Ramona Härdi Ramona Haerdi

Personal information
- National team: Germany
- Born: 9 April 1997 (age 29) Möriken, Aargau, Switzerland
- Height: 171 cm (5 ft 7 in)
- Weight: 66 kg (146 lb)
- Website: ramonahaerdi.ch

Sport
- Country: Switzerland
- Sport: Speed Skating
- Event: 3000m (Mass Start)

Achievements and titles
- Olympic finals: 2018 Winter Olympics

Medal record
Women's speed skating
Representing Switzerland
European Championships
| Bronze medal – third place | 2024 Heerenveen | Team pursuit |

= Ramona Härdi =

Swiss speed skater (born 1997)

Ramona Härdi (also spelled Haerdi; born 9 April 1997 in Möriken, Aargau, Switzerland) is a Swiss speed-skater. She competed for Switzerland at the 2018 Winter Olympics in the ladies' mass start.

==Biography==
At the age of six, Härdi took up inline skating and switched to speed skating later. She moved to Heerenveen, Netherlands in order for her to train for tournaments.

==Career==
Härdi started her career in inline skating. In 2012, she participated in the Swiss Skate Tour Final in Geisingen, Germany, where she placed first, She competed at the Swiss Championships in September 2013 and came in third place.

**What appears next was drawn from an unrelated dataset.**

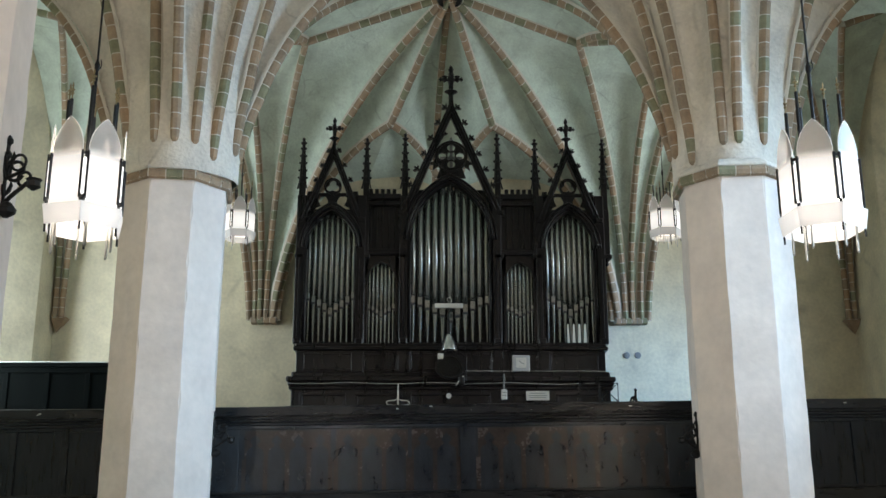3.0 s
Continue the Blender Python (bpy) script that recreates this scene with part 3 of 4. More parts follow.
for x0, x1 in ((-2.02, -1.36), (-1.20, -0.72), (-0.56, 0.56), (0.72, 1.20), (1.36, 2.02)):
    bm = bmesh.new()
    for a, b, c, d in ((x0, x1, 4.185, 4.205), (x0, x1, 3.975, 3.995), (x0, x0 + 0.02, 3.995, 4.185), (x1 - 0.02, x1, 3.995, 4.185)):
        add_box(bm, a, b, 0.035, 0.06, c, d, 0.004)
    op("panel_moulding", bm)
op("upper_cornice", box(-2.16, 2.16, 0.0, 1.5, 4.245, 4.30, 0.012))
op("upper_cornice", box(-2.135, 2.135, 0.03, 1.5, 4.30, 4.345, 0.01))
for x in (-1.28, -0.64, 0.64, 1.28):
    op("cornice_block", box(x - 0.08, x + 0.08, 0.03, 0.06, 3.95, 4.30, 0.006))

# the case: back, sides and the posts between the towers
op("case_back", box(-2.1, 1.70, 0.95, 1.5, 4.34, 6.5))
op("case_back", box(1.70, 2.1, 0.95, 1.5, 4.98, 6.5))
# dark boards added to keep the case behind the pipes in shade
op("backing", box(-2.06, 1.655, FY + 0.30, FY + 0.34, 4.34, 6.25))
op("backing", box(1.655, 2.06, FY + 0.30, FY + 0.34, 4.70, 6.25))
op("backing", box(1.965, 2.06, FY + 0.30, FY + 0.34, 4.34, 4.70))
op("backing", box(-0.60, 0.60, FY + 0.305, FY + 0.335, 6.25, 6.70))
POSTS = (-2.12, -1.27, -0.66, 0.65, 1.27, 2.12)
for x in POSTS:
    op("post", box(x - 0.065, x + 0.065, FY - 0.05, FY + 0.16, 4.345, 6.50, 0.012))
    bm = bmesh.new()
    add_tube(bm, ((x, FY - 0.062, 4.40), (x, FY - 0.062, 5.55)), 0.016, 6)
    add_box(bm, x - 0.05, x + 0.05, FY - 0.085, FY - 0.04, 4.345, 4.42, 0.008)
    op("colonnette", bm)
# more boards, added to shade the gaps behind the arch heads
for x0, x1 in ((-2.06, -1.33), (1.33, 2.06)):
    op("shade_board", box(x0, x1, FY + 0.36, FY + 0.40, 6.2, 6.40))
for x in (-2.12, 2.12):
    op("side_panel", box(x - 0.03, x + 0.03, FY + 0.16, 1.5, 4.345, 6.45))


def bay(x0, x1, base, spring, apex, roof, crown, slope, depth=0.10):
    """One field of the front with its pointed opening."""
    inner = pointed(x0, x1, spring, apex, 12)
    bm = bmesh.new()
    mid = (x0 + x1) / 2
    top = [(x, max(z + 0.03, min(roof, crown - slope * abs(x - mid)))) for x, z in inner]
    add_strip(bm, inner, top, FY, FY + depth)
    op("spandrel", bm)
    for k, (grow, front, thick) in enumerate(((0.0, 0.045, 0.028), (0.03, 0.07, 0.03), (0.062, 0.05, 0.025))):
        lo = pointed(x0 - grow, x1 + grow, spring, apex + grow * 1.35, 12)
        hi = pointed(x0 - grow - thick, x1 + grow + thick, spring, apex + (grow + thick) * 1.35, 12)
        bm = bmesh.new()
        add_strip(bm, lo, hi, FY - front, FY + 0.02)
        op("arch_moulding", bm)
    for grow, front, thick in ((0.012, 0.05, 0.016), (0.046, 0.075, 0.018), (0.088, 0.05, 0.015)):
        bm = bmesh.new()
        add_tube(bm, [(x, FY - front, z) for x, z in pointed(x0 - grow, x1 + grow, spring, apex + grow * 1.35, 12)], thick, 6)
        op("roll_moulding", bm, DARKWOOD, "", True)
    for a in (x0, x1):
        bm = bmesh.new()
        add_tube(bm, ((a, FY - 0.045, base), (a, FY - 0.045, spring)), 0.014, 6)
        op("roll_moulding", bm, DARKWOOD, "", True)
        op("jamb", box(a - 0.02, a + 0.02, FY - 0.02, FY + depth, base, spring, 0.006))
    op("sill", box(x0 - 0.02, x1 + 0.02, FY - 0.03, FY + 0.25, base - 0.05, base, 0.006))


bay(-2.045, -1.335, 4.37, 5.72, 6.27, 6.30, 7.05, 2.37)
bay(1.335, 2.035, 4.37, 5.72, 6.27, 6.30, 7.05, 2.37)
bay(-0.575, 0.56, 4.37, 5.84, 6.70, 6.55, 7.60, 2.19)
for sx in (-1, 1):
    x0, x1 = sorted((sx * 1.185, sx * 0.765))
    inner = pointed(x0 + 0.015, x1 - 0.015, 5.26, 5.53, 10)
    bm = bmesh.new()
    add_strip(bm, inner, [(x, 5.62) for x, z in inner], FY + 0.02, FY + 0.09)
    op("spandrel", bm)
    bm = bmesh.new()
    add_strip(bm, inner, pointed(x0 - 0.01, x1 + 0.01, 5.26, 5.56, 10), FY - 0.005, FY + 0.03)
    op("arch_moulding", bm)
    op("jamb", box(x0 - 0.02, x0 + 0.018, FY, FY + 0.1, 4.37, 5.27, 0.005))
    op("jamb", box(x1 - 0.018, x1 + 0.02, FY, FY + 0.1, 4.37, 5.27, 0.005))
    op("cross_moulding", box(x0 - 0.04, x1 + 0.04, FY - 0.04, FY + 0.1, 5.62, 5.66, 0.01))
    op("cross_moulding", box(x0 - 0.04, x1 + 0.04, FY - 0.02, FY + 0.1, 5.66, 5.71, 0.01))
    # boarded field above, with a battlement
    op("upper_board", box(x0 - 0.05, x1 + 0.05, FY + 0.05, FY + 0.12, 5.70, 6.47))
    for k in range(5):
        x = x0 + (x1 - x0) * (k + 0.5) / 5
        op("board_rib", box(x - 0.012, x + 0.012, FY + 0.02, FY + 0.06, 5.72, 6.40, 0.004))
    op("frieze", box(x0 - 0.05, x1 + 0.05, FY - 0.01, FY + 0.12, 6.360, 6.420, 0.008))
    op("battlement_rail", box(x0 - 0.05, x1 + 0.05, FY + 0.0, FY + 0.12, 6.460, 6.540, 0.006))
    for k in range(5):
        x = x0 + (x1 - x0) * (k + 0.5) / 5
        op("merlon", box(x - 0.026, x + 0.026, FY + 0.02, FY + 0.10, 6.540, 6.615, 0.004))
for x0, x1 in ((-2.08, -1.95), (-1.42, -1.30), (1.30, 1.42), (1.95, 2.08)):
    op("battlement_rail", box(x0, x1, FY + 0.02, FY + 0.12, 6.440, 6.510, 0.006))
    op("merlon", box(x0 + 0.02, x1 - 0.03, FY + 0.03, FY + 0.10, 6.510, 6.580, 0.004))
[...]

Härdi's first major speed skating events were the 3000m at the Junior World Cup in Baselga di Pinè, Italy, and the 2016 World Junior Championships in Changchun, China. In Italy, she came in fourteenth; in China, she came in fifteenth. The two events helped her overall rank twenty-third in the 2015-16 World Cup season with 45 points, thus qualifying her for the 2018 Winter Olympics.

Härdi competed at the 2018 European Speed Skating Championships in Kolomna, Russia and finished thirteenth.

==2018 Winter Olympics==
On 15 January 2018, it was announced by the Swiss Olympic team that Härdi would make her Olympic debut at the 2018 Winter Olympics. She and Livio Wenger are the only two Swiss speed skaters at the games. Härdi is the first Swiss skater to compete in the ladies' mass start event since its introduction at the 2018 Winter Olympics.

In Pyeongchang, Härdi competed in the ladies' mass start. In the semi-finals, she did not finish, completing 4/16 laps, at a time of 2:49.59; ranking 12th. She did not qualify for the finals.